The latest findings from a team at the University of Illinois disclosed multiple security vulnerabilities in the most popular tools for redacting PDF documents.
The report, which has been published as a preprint by Maxwell Bland, Anushya Iyer, and Kirill Levchenko, examined 11 popular redaction tools. Out of 11, the team identified that PDFzorro and PDFescape Online allowed full access to text that had allegedly been redacted by merely copying and pasting it.
The findings go further than copy and pasting. It also highlights the latest technique to target PDF documents and employ hidden fingerprints to disclose names that have been redacted. The team’s primary focus was on names, as they are commonly redacted and are sensitive in nature. It does not seem possible to unredact large blocks of text, Bland explained.
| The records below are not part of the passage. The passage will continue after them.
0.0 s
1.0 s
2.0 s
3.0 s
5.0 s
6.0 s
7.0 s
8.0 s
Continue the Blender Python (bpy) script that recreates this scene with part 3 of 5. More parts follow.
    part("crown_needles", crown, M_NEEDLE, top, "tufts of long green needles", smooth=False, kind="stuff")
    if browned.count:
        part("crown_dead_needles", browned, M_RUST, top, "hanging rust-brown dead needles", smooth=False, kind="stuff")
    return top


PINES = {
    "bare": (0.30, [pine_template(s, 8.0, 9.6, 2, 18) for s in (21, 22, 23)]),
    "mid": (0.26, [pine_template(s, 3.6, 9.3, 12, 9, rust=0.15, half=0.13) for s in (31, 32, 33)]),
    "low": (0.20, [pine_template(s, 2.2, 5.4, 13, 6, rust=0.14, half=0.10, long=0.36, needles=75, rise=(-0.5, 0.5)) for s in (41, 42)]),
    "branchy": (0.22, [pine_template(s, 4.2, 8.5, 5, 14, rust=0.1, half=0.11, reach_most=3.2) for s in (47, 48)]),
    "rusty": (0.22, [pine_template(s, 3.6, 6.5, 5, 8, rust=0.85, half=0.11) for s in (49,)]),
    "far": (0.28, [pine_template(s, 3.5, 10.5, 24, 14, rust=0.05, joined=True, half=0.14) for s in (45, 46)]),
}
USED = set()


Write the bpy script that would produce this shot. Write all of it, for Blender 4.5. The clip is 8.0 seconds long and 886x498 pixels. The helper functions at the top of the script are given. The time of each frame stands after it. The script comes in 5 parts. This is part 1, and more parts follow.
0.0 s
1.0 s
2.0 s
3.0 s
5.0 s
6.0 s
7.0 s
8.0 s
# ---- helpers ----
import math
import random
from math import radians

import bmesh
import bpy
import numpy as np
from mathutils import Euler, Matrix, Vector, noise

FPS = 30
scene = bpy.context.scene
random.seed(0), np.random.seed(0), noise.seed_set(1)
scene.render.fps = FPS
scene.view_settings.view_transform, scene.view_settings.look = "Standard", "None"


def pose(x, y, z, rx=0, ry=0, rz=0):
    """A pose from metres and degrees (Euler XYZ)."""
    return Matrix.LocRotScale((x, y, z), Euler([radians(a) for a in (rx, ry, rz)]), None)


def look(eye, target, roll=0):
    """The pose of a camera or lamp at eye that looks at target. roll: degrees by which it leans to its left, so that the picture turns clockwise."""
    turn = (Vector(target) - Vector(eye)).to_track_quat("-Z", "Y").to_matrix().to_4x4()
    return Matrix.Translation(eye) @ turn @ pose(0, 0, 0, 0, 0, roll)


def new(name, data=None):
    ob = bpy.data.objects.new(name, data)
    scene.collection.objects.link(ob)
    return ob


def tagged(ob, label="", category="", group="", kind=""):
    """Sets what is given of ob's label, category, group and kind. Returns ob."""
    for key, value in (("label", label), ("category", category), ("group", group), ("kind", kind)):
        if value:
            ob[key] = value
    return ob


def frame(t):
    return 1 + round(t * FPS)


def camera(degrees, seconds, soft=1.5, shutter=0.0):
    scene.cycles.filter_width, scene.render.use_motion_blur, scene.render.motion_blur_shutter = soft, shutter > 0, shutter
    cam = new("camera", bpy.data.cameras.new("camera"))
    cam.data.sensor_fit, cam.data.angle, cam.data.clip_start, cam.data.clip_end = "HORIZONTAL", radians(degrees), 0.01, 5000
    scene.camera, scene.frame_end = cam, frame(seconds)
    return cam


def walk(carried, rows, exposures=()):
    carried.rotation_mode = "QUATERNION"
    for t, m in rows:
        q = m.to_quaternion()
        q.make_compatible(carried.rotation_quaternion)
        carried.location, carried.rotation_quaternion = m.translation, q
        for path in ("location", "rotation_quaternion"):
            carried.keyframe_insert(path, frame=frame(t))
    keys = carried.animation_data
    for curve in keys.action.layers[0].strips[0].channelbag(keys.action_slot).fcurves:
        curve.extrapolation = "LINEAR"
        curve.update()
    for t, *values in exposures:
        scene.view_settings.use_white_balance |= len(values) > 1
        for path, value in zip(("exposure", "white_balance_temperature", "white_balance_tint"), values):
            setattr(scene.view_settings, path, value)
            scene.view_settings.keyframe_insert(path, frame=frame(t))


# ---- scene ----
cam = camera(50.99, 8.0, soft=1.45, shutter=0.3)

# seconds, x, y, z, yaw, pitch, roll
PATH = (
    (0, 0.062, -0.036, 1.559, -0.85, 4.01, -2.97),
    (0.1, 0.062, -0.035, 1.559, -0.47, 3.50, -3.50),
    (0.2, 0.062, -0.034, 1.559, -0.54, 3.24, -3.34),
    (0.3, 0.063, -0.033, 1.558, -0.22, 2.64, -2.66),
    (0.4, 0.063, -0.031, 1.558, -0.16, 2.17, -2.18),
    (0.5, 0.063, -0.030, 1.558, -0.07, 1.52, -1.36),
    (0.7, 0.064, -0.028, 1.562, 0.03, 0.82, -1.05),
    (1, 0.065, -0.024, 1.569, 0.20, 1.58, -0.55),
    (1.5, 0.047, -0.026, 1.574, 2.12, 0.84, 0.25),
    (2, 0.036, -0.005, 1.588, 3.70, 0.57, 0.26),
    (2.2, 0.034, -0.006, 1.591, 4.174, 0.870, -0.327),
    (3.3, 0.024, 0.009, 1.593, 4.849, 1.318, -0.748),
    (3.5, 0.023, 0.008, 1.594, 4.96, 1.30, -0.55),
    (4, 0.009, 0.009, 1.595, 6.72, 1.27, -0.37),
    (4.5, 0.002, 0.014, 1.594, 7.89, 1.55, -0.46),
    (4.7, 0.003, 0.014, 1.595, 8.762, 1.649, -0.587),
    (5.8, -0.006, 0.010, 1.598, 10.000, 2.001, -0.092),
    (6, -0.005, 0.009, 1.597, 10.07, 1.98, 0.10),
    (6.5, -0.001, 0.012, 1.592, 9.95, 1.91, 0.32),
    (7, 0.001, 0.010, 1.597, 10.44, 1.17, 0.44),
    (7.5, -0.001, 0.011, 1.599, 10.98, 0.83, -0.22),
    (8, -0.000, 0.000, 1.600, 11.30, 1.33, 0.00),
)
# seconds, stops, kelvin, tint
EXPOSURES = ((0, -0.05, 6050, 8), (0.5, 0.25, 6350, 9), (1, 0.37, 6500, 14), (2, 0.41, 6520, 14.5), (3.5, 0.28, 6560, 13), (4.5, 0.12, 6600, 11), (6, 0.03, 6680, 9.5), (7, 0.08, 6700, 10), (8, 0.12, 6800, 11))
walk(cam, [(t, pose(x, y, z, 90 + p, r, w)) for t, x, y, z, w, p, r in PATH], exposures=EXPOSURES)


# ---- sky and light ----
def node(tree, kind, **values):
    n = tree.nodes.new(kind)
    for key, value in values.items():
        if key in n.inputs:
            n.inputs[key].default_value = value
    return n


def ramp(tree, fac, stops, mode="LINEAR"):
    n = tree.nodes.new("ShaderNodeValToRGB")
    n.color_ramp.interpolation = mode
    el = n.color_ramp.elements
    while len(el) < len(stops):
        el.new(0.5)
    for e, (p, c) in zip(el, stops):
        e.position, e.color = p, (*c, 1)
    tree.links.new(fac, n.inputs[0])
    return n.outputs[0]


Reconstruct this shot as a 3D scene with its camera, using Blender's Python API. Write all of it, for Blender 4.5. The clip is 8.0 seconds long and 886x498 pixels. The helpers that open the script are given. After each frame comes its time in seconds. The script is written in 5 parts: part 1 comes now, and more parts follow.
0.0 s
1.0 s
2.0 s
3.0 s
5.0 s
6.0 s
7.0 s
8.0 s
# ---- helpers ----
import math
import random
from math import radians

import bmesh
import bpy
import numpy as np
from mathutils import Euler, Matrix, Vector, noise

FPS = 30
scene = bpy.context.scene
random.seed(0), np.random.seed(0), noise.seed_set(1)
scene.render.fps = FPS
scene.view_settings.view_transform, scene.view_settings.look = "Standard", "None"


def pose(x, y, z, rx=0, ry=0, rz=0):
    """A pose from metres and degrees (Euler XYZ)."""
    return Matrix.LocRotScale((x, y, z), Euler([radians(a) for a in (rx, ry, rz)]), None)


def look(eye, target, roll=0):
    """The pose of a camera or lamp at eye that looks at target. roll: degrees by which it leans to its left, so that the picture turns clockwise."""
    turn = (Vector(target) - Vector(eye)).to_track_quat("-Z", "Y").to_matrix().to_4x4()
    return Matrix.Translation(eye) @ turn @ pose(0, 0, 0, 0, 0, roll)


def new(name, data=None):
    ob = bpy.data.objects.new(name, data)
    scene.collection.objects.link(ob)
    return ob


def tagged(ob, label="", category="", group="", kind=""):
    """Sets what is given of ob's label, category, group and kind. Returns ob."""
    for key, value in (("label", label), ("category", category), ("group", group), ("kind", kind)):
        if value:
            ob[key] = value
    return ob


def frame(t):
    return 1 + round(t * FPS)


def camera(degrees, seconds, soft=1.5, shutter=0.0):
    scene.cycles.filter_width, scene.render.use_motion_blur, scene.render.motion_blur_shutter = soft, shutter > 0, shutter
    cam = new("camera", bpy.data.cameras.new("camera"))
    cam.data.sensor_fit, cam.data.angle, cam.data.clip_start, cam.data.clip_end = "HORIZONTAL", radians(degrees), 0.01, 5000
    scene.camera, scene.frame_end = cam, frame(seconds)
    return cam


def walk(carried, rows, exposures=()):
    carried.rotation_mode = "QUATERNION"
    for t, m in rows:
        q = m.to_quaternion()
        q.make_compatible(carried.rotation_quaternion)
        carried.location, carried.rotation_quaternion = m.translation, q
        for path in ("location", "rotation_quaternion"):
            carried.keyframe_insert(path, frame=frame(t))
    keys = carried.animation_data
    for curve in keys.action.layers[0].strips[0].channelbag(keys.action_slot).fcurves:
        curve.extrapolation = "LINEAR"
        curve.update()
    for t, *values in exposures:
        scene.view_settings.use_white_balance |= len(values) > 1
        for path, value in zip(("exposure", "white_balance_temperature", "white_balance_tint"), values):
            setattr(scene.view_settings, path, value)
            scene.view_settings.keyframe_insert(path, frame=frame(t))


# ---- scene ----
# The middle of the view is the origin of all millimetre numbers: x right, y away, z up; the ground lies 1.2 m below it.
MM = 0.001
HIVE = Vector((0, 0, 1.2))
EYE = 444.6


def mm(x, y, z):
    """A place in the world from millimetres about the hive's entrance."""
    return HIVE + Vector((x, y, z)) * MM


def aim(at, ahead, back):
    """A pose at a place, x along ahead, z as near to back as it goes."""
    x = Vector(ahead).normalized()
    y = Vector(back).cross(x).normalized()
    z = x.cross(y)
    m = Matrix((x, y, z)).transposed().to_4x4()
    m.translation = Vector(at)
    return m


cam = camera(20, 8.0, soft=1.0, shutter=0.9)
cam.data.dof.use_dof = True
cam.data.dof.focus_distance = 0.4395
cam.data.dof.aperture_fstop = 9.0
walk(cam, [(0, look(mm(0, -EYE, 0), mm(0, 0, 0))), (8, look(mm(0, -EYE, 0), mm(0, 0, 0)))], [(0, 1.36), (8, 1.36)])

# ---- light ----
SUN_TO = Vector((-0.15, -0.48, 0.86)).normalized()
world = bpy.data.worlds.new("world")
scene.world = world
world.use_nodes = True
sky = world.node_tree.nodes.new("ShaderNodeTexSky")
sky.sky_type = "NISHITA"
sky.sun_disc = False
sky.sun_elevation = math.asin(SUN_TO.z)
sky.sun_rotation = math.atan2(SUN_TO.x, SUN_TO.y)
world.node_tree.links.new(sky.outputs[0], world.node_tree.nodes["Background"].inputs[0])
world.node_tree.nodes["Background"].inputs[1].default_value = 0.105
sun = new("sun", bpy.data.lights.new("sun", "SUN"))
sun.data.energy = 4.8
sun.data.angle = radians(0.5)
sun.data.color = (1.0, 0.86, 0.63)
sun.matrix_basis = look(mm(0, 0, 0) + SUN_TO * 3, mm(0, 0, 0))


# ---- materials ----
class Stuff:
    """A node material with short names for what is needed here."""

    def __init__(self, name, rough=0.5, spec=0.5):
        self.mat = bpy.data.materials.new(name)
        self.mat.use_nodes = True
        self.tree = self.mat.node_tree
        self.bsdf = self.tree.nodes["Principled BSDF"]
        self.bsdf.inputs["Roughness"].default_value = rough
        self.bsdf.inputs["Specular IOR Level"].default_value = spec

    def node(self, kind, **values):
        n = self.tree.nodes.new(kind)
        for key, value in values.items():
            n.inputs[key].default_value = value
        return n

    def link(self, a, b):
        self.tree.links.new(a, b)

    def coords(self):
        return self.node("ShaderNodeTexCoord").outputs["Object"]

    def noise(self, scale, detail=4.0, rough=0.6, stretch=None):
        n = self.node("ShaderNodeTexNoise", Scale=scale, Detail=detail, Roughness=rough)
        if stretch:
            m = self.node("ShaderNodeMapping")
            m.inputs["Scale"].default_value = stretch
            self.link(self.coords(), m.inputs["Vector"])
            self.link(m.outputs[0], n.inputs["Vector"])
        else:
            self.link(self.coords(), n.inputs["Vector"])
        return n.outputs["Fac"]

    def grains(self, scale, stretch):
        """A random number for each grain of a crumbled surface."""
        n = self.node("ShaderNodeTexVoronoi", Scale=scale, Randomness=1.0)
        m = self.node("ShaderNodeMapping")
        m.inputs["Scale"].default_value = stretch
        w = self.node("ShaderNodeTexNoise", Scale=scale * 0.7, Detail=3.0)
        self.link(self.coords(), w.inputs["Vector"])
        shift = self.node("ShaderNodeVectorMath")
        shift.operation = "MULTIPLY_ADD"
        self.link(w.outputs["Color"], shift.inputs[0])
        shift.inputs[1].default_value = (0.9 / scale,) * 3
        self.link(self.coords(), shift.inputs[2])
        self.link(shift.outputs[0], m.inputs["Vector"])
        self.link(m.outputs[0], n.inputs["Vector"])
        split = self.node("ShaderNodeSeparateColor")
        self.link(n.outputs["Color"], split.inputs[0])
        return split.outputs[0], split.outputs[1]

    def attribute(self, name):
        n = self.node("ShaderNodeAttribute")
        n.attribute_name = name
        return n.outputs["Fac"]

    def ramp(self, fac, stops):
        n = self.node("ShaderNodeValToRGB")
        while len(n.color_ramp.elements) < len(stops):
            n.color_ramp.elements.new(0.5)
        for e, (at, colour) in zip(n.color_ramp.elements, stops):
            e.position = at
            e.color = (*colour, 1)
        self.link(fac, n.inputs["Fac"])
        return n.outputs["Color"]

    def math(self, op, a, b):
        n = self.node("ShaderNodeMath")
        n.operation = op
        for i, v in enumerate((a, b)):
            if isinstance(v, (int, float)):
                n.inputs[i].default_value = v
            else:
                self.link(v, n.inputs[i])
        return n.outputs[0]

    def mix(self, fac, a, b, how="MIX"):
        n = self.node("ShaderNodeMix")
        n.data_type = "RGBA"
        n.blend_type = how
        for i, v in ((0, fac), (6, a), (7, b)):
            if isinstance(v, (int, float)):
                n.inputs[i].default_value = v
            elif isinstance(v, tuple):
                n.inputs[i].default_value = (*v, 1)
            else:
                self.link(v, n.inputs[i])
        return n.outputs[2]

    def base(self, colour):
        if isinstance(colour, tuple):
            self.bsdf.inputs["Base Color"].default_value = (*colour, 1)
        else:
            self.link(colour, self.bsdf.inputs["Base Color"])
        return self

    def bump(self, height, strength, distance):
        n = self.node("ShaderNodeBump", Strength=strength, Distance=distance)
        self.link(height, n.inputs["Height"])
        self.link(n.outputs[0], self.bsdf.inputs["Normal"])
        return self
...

To extract secret details from the text, the team devised a tool, called Edact-Ray, that can “identify, break, and fix redaction information leaks.”
“Even if you do the redaction, supposedly correctly, even if you remove the text, there’s a lot of latent information that is dependent on the content that was redacted, and even that can leak information,” Levchenko stated. “If you redact a name in a PDF, if the attacker has any context—they know this is an American—they will be able to, with high probability, either recover that name or narrow it down to a very small list of candidates.”
Over the past three decades, numerous high-profile redaction failures have leaked sensitive data. These have involved mistakes in the redaction process, failure to properly safeguard the data, and the inclusion of enough details to allow people to decipher what the redactions were meant to be.
For example, in 1991 researchers employed a “desktop computer” to reverse engineer the Dead Sea Scrolls resulting in the leak of their full text and documents. Seventeen years later in 2008, sensitive information regarding wiretapping agreements between the US government and telecom companies was easily accessible by the aforementioned method of copy and paste. And in February last year, the European Commission disclosed a version of its Covid-19 contract for the AstraZeneca vaccine that it didn’t properly redact.
When it comes to successfully redacting archives and safeguarding people’s data, the Illinois researchers hope their work will encourage the software program builders to include tools that restricts secret data from being leaked.
According to the researchers, the NSA’s advisory for redacting documents is perhaps the best method to shield redactions. If a user redacts Word documents, then it should alter the content material of the original document before redacting the resulting PDF.